Among the cars that I have driven, I believe that Foton has got to be one of the more reliable China-made cars in the Philippine market. The brand wouldn't be in the country anymore if the products that they're offering are as bad as what most people perceive Chinese cars to be.
This all-new pick-up received much attention when it was launched at the 8th Manila International Auto Show as its exterior looked like it evolved two generations ahead of the Blizzard and has also veered away from the copy-cat antics of Chinese branded cars.
On paper, the Thunder looked promising; under the hood are components from respected manufacturers like a 2.8-liter Cummins ISF CRDI turbo-diesel rated at 160 horsepower, mated to a five-speed manual gearbox from GETRAG. By this alone, you’re pretty assured that its mechanical parts will last longer. Safety-wise, it comes with a host of features like dual front airbags and anti-lock brakes with electronic brakeforce distribution that used to be absent on most China cars.
While it looks tough and modern from the outside, the interior is as basic as it can be. The dashboard is well laid and aligned, the dashboard uses hard plastic and looks like it could take the usual beating. Quality of the knobs and switches have been improved, rough edges are eliminated, while build feels more solid. The air-conditioning unit is strong enough to cope with the country's tropical climate. Some measures were also taken to give somewhat of a premium feel to the Thunder like the leather wrapped steering wheel, a strip of wood trim running along the entire dashboard, and the seats covered nicely by perforated leather for easy maintenance.

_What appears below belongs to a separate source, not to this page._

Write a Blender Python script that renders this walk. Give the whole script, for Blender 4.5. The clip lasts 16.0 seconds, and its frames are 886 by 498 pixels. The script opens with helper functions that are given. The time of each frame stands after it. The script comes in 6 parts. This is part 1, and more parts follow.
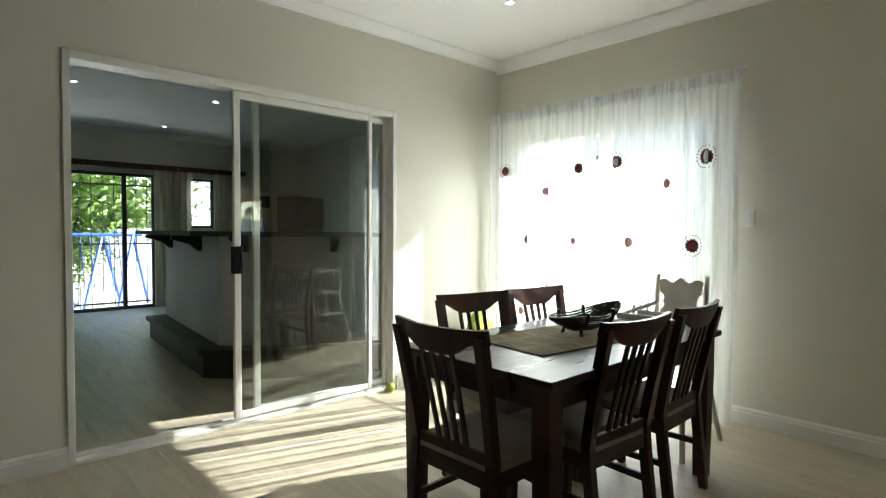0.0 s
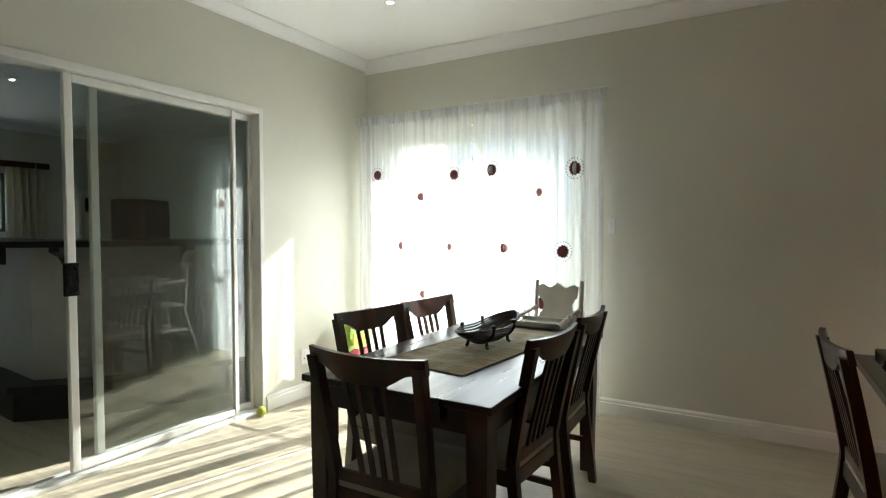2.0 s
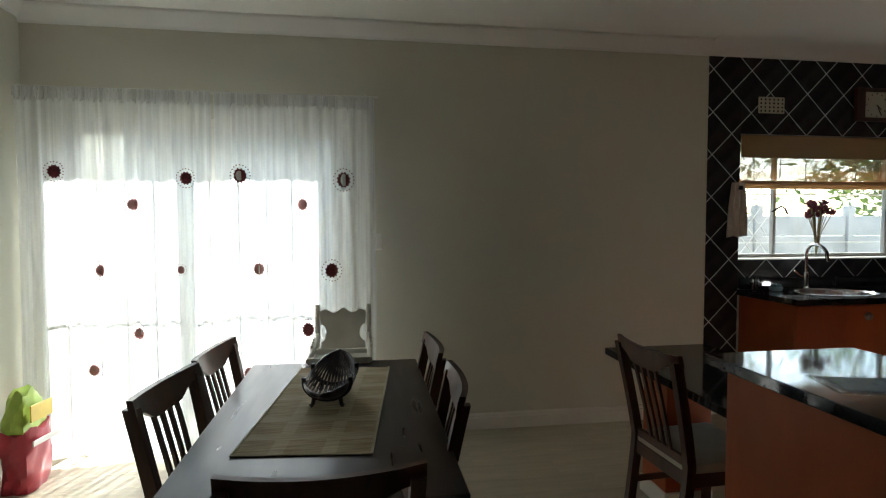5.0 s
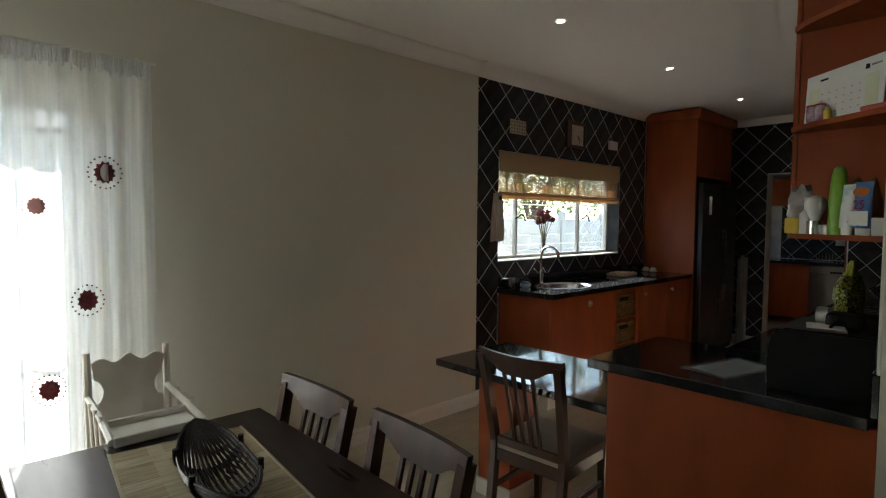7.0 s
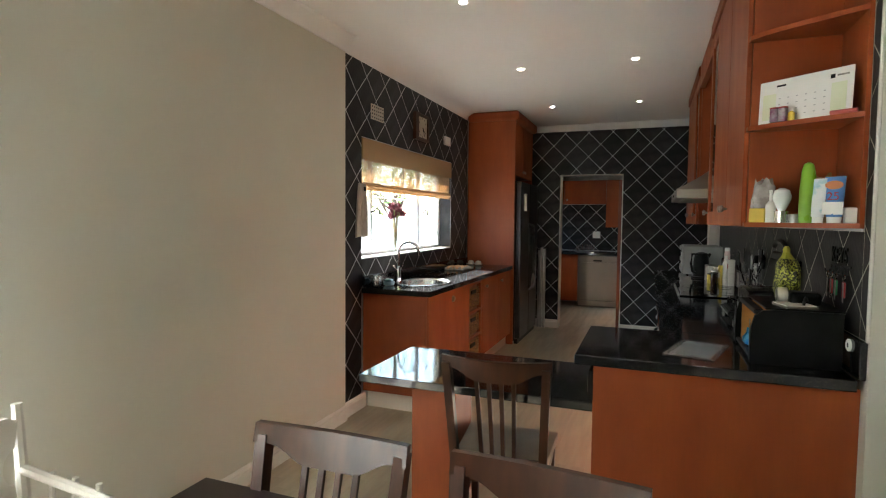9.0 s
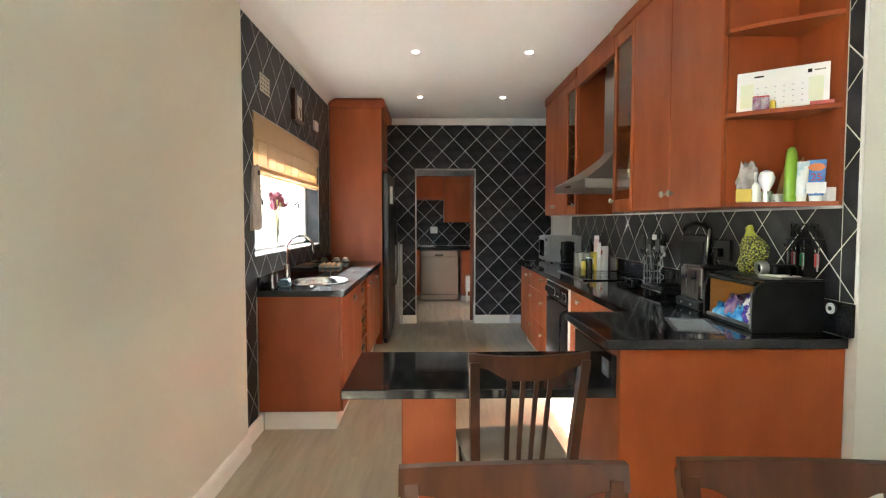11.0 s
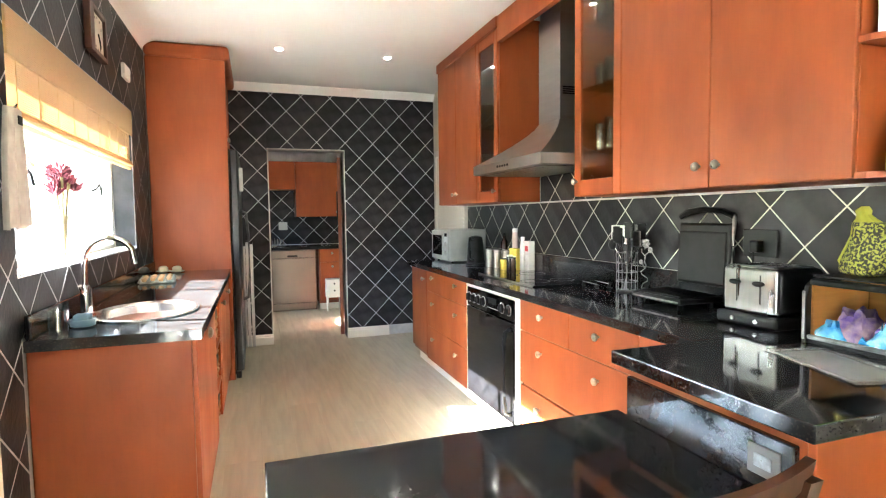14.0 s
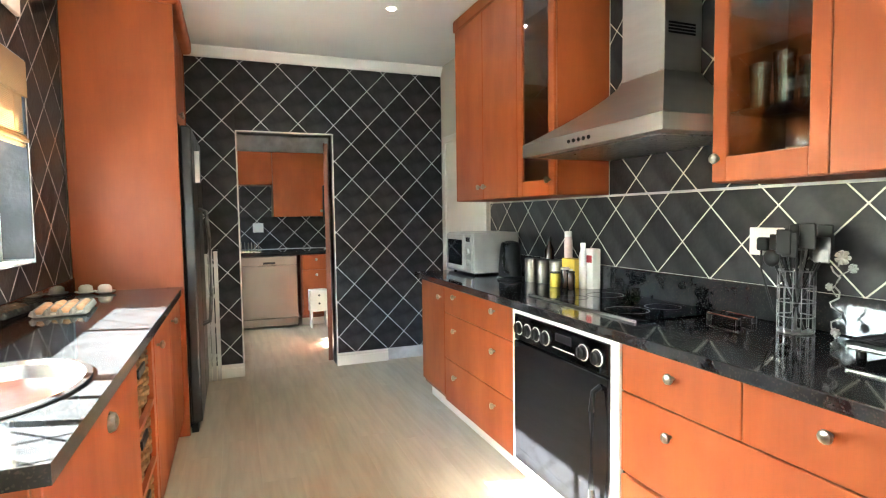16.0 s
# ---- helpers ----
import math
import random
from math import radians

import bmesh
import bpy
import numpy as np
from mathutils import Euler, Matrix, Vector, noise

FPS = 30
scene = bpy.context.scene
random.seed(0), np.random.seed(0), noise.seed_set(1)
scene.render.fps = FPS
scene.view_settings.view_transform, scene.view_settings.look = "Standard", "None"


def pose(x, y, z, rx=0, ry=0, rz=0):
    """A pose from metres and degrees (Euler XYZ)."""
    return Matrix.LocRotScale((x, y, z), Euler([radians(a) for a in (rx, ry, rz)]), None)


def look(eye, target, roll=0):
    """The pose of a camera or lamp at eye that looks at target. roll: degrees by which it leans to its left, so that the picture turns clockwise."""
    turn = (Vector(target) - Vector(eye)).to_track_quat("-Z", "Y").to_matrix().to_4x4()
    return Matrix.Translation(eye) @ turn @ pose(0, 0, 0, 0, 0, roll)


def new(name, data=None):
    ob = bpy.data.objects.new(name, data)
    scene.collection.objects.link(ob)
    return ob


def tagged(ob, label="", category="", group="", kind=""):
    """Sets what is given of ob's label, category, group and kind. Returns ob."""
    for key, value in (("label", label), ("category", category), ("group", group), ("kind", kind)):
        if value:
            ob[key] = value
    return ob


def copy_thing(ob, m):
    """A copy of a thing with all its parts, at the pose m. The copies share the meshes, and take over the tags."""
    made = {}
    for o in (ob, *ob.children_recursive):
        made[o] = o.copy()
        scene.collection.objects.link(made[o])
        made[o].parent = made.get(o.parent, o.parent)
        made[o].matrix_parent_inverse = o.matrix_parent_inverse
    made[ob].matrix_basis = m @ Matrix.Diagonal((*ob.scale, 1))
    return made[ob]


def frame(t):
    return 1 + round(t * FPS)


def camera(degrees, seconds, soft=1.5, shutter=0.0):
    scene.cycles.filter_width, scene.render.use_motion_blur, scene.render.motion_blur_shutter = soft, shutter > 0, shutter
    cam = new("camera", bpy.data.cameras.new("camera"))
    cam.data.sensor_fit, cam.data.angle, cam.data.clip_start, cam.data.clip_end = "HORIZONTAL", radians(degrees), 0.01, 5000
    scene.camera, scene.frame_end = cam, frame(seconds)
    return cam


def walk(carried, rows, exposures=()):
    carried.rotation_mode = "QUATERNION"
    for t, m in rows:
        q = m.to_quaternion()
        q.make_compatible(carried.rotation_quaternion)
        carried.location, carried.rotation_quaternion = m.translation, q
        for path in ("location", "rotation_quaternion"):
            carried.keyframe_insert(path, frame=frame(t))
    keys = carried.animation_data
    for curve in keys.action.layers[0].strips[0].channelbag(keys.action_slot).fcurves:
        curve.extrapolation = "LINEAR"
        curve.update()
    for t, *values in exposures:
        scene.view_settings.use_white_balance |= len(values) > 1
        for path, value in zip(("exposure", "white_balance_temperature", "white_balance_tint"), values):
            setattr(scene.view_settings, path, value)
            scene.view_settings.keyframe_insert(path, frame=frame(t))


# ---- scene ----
cam = camera(78.4, 16.0, soft=1.15)
PATH = [
    (0, (1.012, 0.682, 1.222), (2.372, 2.148, 1.156), 0.3),
    (0.5, (1.003, 0.756, 1.234), (2.476, 2.108, 1.178), 0.3),
    (1, (0.967, 0.819, 1.26), (2.522, 2.075, 1.196), 0.1),
    (1.5, (0.946, 0.892, 1.279), (2.58, 2.043, 1.209), -0.0),
    (2, (0.927, 1.003, 1.295), (2.656, 2.004, 1.219), -0.0),
    (2.5, (0.965, 1.122, 1.308), (2.784, 1.95, 1.232), -0.4),
    (3, (0.972, 1.243, 1.338), (2.869, 1.87, 1.258), -0.6),
    (5.5, (1.215, 2.178, 1.435), (3.131, 1.611, 1.339), 0.1),
    (6, (1.37, 2.346, 1.435), (3.182, 1.505, 1.337), 0.2),
    (6.5, (1.565, 2.488, 1.471), (3.234, 1.39, 1.371), 0.2),
    (7, (1.77, 2.658, 1.502), (3.227, 1.292, 1.396), 0.4),
    (7.5, (2.011, 2.805, 1.483), (3.252, 1.24, 1.386), 0.4),
    (8, (2.225, 2.869, 1.48), (3.28, 1.173, 1.377), 0.5),
    (10.5, (3.461, 2.842, 1.404), (3.63, 0.852, 1.303), 0.1),
    (11, (3.648, 2.715, 1.384), (3.608, 0.718, 1.281), -0.0),
    (11.5, (3.837, 2.572, 1.371), (3.59, 0.59, 1.266), -0.1),
    (12, (3.97, 2.39, 1.392), (3.559, 0.436, 1.281), -0.6),
    (12.5, (4.0, 2.183, 1.389), (3.474, 0.257, 1.279), -0.4),
    (13, (3.981, 1.942, 1.369), (3.403, 0.03, 1.255), -0.5),
    (13.5, (4.008, 1.706, 1.364), (3.391, -0.192, 1.244), -0.7),
    (14, (4.007, 1.436, 1.353), (3.358, -0.452, 1.23), -0.7),
    (14.5, (4.013, 1.19, 1.36), (3.332, -0.687, 1.238), -0.7),
    (15, (3.997, 0.906, 1.37), (3.304, -0.966, 1.245), -0.7),
    (15.5, (3.989, 0.629, 1.361), (3.276, -1.236, 1.234), -0.6),
    (16, (3.907, 0.293, 1.347), (3.192, -1.571, 1.224), -0.8),
]
walk(cam, [(t, look(eye, target, roll)) for t, eye, target, roll in PATH], exposures=[(0, 3.32, 6120, 2), (3, 3.25, 6120, 3), (5.5, 2.25, 6150, 4), (6.5, 2.42, 6200, 5), (7.5, 3.05, 6250, 6), (8, 3.5, 6300, 7), (10.5, 4.9, 6180, 7), (12.0, 5.4, 6120, 7), (13, 5.72, 6120, 6), (14, 6.18, 6100, 6), (15, 6.0, 6110, 5), (16, 6.2, 6110, 3)])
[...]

One thing that bothered me for quite some time while driving the Thunder was the quality of the radio output and that distinctive new China car scent, while the latter can be easily remedied with a few pieces of charcoal and open-window driving, the quality of the sound that was coming out of the radio was simply annoying. It's already given that you shouldn't expect quality sound output from its head unit receiver, but the signal usually fluctuated resulting to varying level of the sound volume. I hope that a little adjustment to the location of the unit's antenna can solve that issue.

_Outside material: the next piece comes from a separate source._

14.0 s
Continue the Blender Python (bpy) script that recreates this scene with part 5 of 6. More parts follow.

On the road, it gives you that commanding presence mainly because of its size, measuring at 5310mm x 1880mm x 1870mm (LxWxH), making it the biggest 1-ton Chinese pick-up truck in the market. The previous issues on the Blizzard like the loud engine noise (even on idle) and cabin vibration is now milder, although still not as discreet as modern-day CRDI powered Japanese pickups.
Power-wise, the Thunder packs quite a punch, which of course comes once the turbo kicks in. It is equipped with a conventional wastegate-type turbocharger, which takes a bit of time to spool; it only starts to kicks in at roughly in the 2,500 rpm range. I was able to get a pretty decent fuel mileage of 10km/l in the city with moderate traffic.
Driving the Thunder around the metro can be challenging specially with narrow streets and tight parking spaces because of its high steering ratio and wide turning radius (13.5m.), although backing up was made relatively easier with the standard backup sensor. Long drives can also be tiring due to the awkward driving position that's somewhat similar to light-duty trucks, although passengers can enjoy its generous head and legroom. Handling feels awkward with the soft suspension setting combined with the high ratio steering. Comfort is a bit on the bouncy side, but is tolerable especially for those that are used to riding in pickup trucks.
The best way to describe the Thunder would be rough and rugged, and with a price tag of just PhP878,000 you'll just have to deal with some of the downsides of this reliable workhorse. On a side note, a little more refinement on their vehicles will surely catapult Foton further from where they are right now and can eventually compete with the big boys of the pick-up truck segments head on.